Friday, January 06, 2023

'Refuges, Lights, Visions, Deep Sources'

I have not read Iris Murdoch’s Metaphysics as a Guide to Morals (1992) though I plan to now that a reader has sent me an interesting passage from the book. “This reminded me of what you do with your blog,” he writes. “I think of Anecdotal Evidence as a resource, like a public utility.” Damn. That has never been my intent, but once you’ve written something people make of it what they wish. Here are Murdoch’s words as transcribed by my reader: 

“We are turning here to an inexhaustible and familiar field of human resources. Every individual has a collection of such things which might be indicated by various names and images. I have already used some: refuges, lights, visions, deep sources, pure sources, protections, strongholds, footholds, icons, starting points, sacraments, pearls of great price. Our moral consciousness is full of such imagery, kinaesthetic, visual, literary, traditional, verbal and non-verbal, and is full too of images of darkness, of stumbling, falling, sinking, drowning.”

 

That’s close to how I think of literature and the role it plays in the lives of serious readers. I’m reminded of this passage from Geoffrey Hill’s The Triumph of Love (1998), section CXLVIII, narrated in the tongue-in-cheek voice of Hill the schoolmaster: 

                                                “I ask you:

what are poems for? They are to console us

with their own gift, which is like perfect pitch.
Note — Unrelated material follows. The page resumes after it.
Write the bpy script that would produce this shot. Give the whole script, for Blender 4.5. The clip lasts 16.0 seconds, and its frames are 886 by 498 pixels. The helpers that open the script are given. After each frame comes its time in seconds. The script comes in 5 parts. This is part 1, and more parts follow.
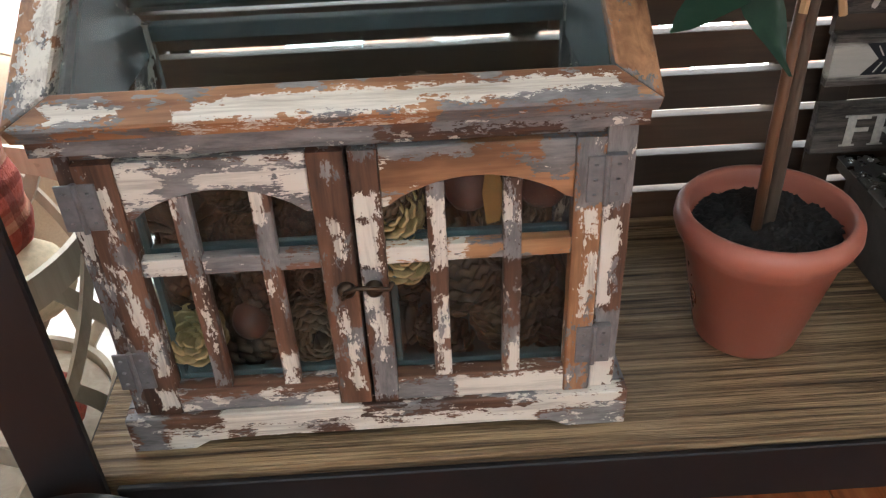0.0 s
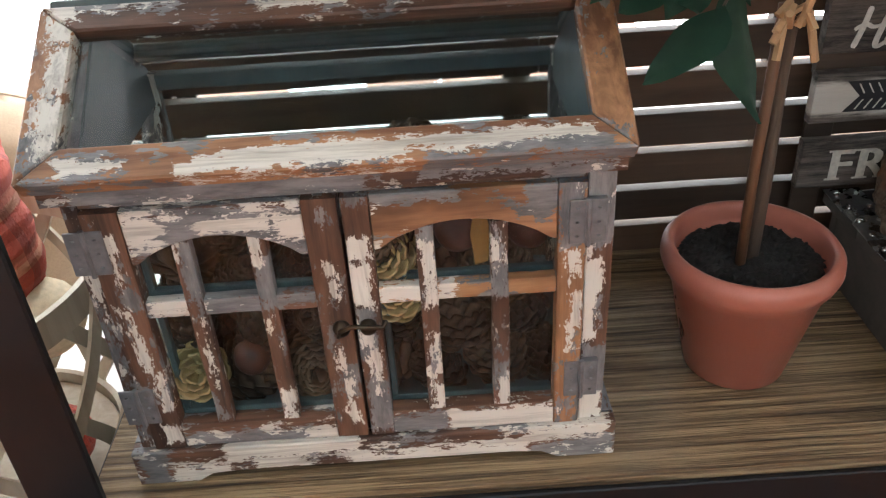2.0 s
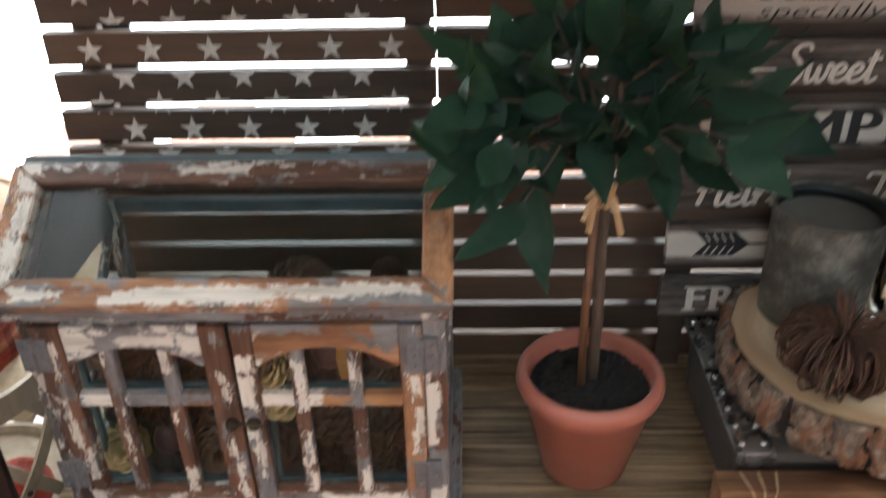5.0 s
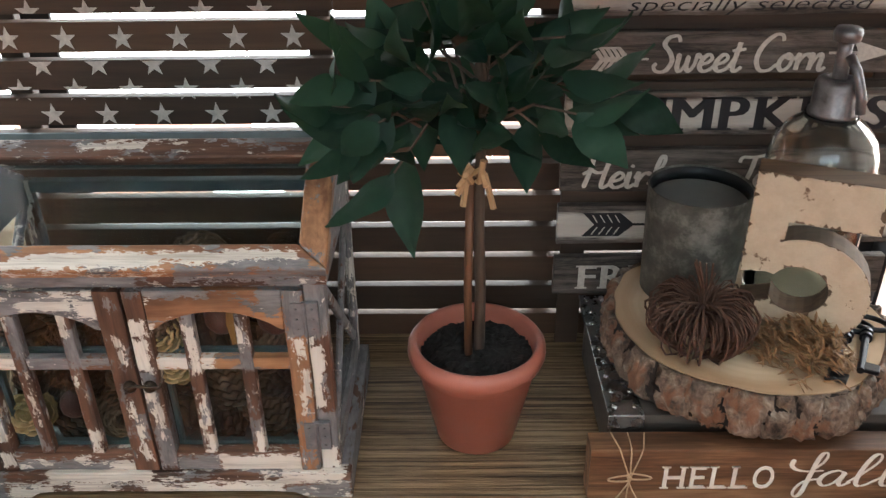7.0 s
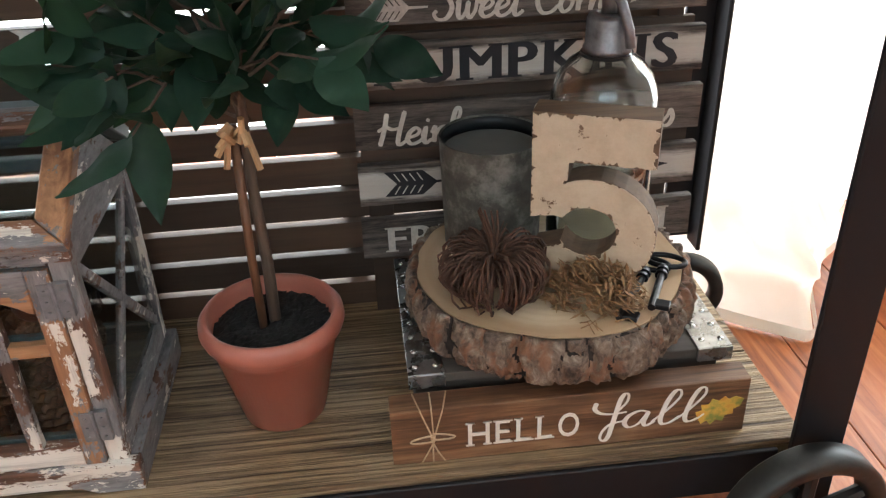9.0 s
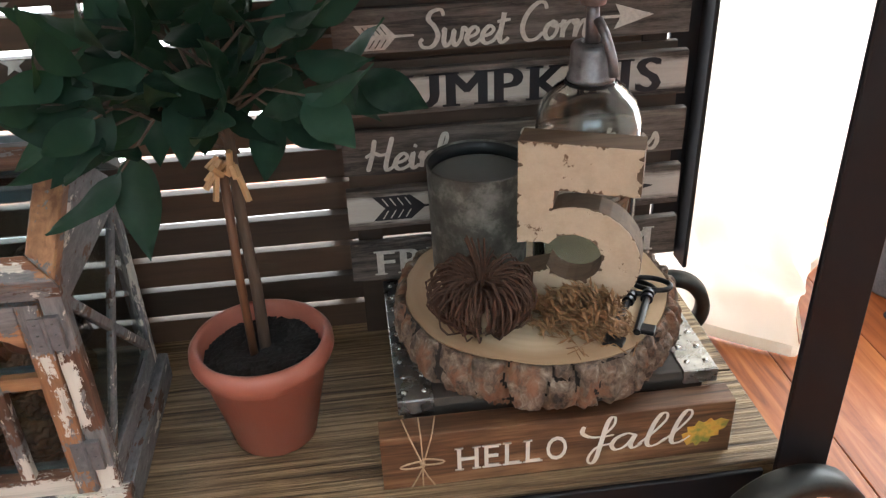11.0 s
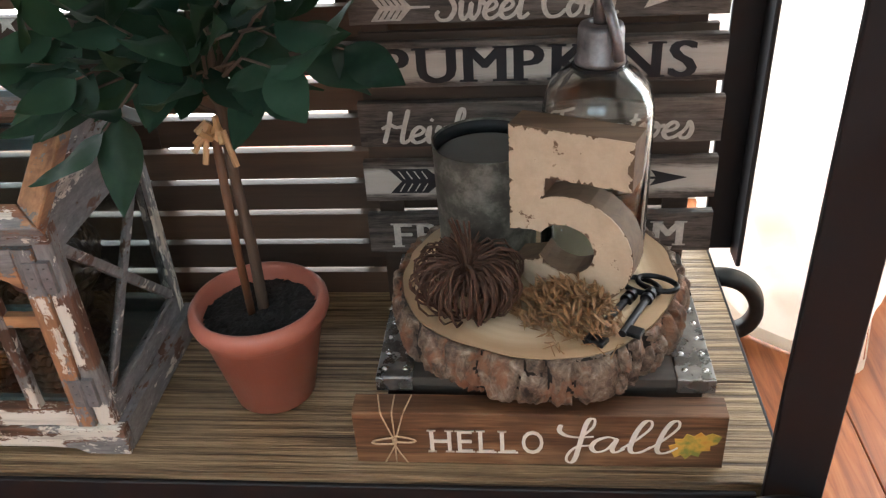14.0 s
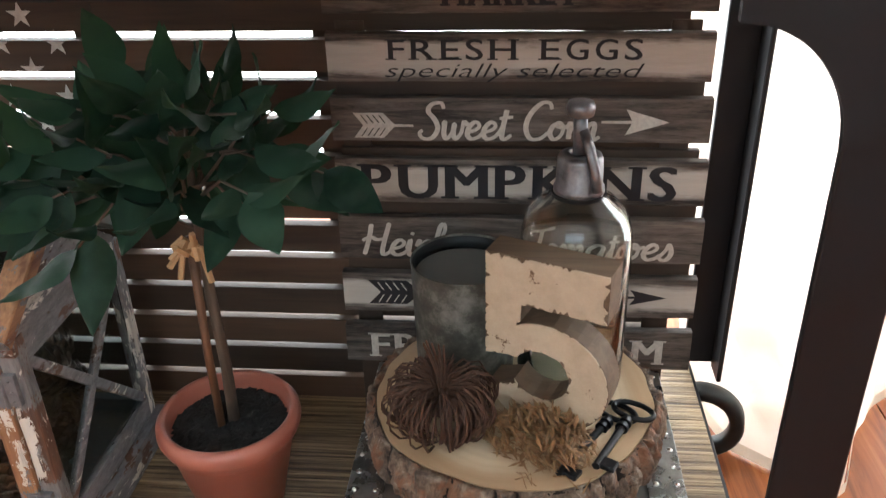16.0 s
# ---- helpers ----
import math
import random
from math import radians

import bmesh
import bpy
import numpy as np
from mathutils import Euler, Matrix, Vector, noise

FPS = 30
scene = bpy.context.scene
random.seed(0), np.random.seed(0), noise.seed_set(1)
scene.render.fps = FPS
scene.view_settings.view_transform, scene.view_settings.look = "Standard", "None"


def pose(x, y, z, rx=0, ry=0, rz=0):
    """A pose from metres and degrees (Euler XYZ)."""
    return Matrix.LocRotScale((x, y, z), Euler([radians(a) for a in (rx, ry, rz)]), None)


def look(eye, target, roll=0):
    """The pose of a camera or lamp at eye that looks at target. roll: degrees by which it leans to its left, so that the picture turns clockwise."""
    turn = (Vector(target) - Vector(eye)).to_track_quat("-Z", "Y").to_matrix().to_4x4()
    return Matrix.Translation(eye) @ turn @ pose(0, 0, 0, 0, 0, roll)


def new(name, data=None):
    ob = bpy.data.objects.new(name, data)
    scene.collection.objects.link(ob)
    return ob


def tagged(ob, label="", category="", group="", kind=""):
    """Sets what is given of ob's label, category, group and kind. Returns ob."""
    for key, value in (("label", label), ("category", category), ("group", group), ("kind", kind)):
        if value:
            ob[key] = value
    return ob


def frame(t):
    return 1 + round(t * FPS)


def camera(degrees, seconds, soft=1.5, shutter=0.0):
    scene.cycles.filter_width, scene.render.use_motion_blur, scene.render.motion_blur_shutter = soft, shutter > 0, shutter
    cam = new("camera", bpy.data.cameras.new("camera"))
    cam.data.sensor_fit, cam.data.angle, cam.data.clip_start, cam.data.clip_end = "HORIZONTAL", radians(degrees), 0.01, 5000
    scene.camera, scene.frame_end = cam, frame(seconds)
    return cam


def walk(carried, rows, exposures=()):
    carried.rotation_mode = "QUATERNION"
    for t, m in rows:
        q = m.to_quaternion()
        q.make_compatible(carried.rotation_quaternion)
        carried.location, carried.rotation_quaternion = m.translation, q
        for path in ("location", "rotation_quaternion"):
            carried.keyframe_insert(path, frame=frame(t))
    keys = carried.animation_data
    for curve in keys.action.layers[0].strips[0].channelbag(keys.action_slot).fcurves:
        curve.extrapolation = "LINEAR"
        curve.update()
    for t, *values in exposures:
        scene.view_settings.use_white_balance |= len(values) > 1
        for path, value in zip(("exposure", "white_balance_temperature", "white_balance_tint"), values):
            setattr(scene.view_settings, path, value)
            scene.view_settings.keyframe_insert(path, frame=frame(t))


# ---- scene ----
cam = camera(55.7, 16.0, soft=1.25, shutter=0.42)
PATH = [
    (0, (0.066, 0.144, 0.406), (0.102, 1.789, -0.731), -2.6),
    (0.5, (0.07, 0.145, 0.407), (0.09, 1.794, -0.724), -3.3),
    (1, (0.076, 0.139, 0.417), (0.096, 1.798, -0.7), -3.7),
    (1.5, (0.076, 0.135, 0.428), (0.089, 1.805, -0.672), -3.9),
    (2, (0.079, 0.132, 0.426), (0.089, 1.807, -0.667), -3.6),
    (2.5, (0.082, 0.134, 0.429), (0.092, 1.813, -0.657), -2.9),
    (3, (0.081, 0.125, 0.441), (0.081, 1.816, -0.627), -2.2),
    (3.5, (0.089, 0.107, 0.47), (0.08, 1.814, -0.573), -2.1),
    (4, (0.09, 0.09, 0.492), (0.079, 1.79, -0.56), -2.0),
    (4.5, (0.125, 0.074, 0.502), (0.091, 1.768, -0.561), -1.6),
    (5, (0.196, 0.057, 0.54), (0.129, 1.784, -0.467), -1.5),
    (5.2, (0.215, 0.048, 0.564), (0.157, 1.811, -0.379), -0.8),
    (7.5, (0.297, 0.003, 0.52), (0.291, 1.742, -0.468), -1.3),
    (8, (0.338, 0.004, 0.506), (0.372, 1.75, -0.47), -2.1),
    (8.5, (0.374, 0.009, 0.498), (0.493, 1.742, -0.493), -2.3),
    (9, (0.384, 0.014, 0.497), (0.546, 1.733, -0.512), -2.1),
    (11.3, (0.391, 0.017, 0.529), (0.572, 1.738, -0.474), -2.3),
    (11.5, (0.4, 0.013, 0.563), (0.562, 1.746, -0.423), -2.6),
    (12, (0.407, 0.005, 0.579), (0.526, 1.762, -0.368), -2.6),
    (12.5, (0.443, 0.027, 0.569), (0.434, 1.768, -0.415), -3.0),
    (13, (0.523, 0.049, 0.543), (0.304, 1.741, -0.501), -4.9),
    (13.5, (0.523, 0.046, 0.527), (0.298, 1.727, -0.532), -4.1),
    (14, (0.522, 0.032, 0.519), (0.333, 1.712, -0.549), -3.8),
    (14.5, (0.519, 0.04, 0.523), (0.36, 1.725, -0.543), -3.3),
    (15, (0.521, 0.052, 0.536), (0.367, 1.762, -0.49), -2.2),
    (15.5, (0.529, 0.056, 0.542), (0.36, 1.791, -0.439), -1.5),
    (16, (0.534, 0.059, 0.555), (0.362, 1.818, -0.381), -1.5),
]
walk(cam, [(t, look(eye, target, roll)) for t, eye, target, roll in PATH])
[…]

Let us commit that to our dust. What

ought a poem to be? Answer, a sad

and angry consolation. What is

the poem? What figures? Say,

a sad and angry consolation. That’s

beautiful. Once more? A sad and angry

consolation.”    

2 comments:

Harmon said...

Well, if a public resource is somewhere to go to find something you didn’t know you were looking for, then there you are…

Faze said...

Happy to see Iris Murdoch getting a little respect on this blog. As a novelist, she's been underrated by our host.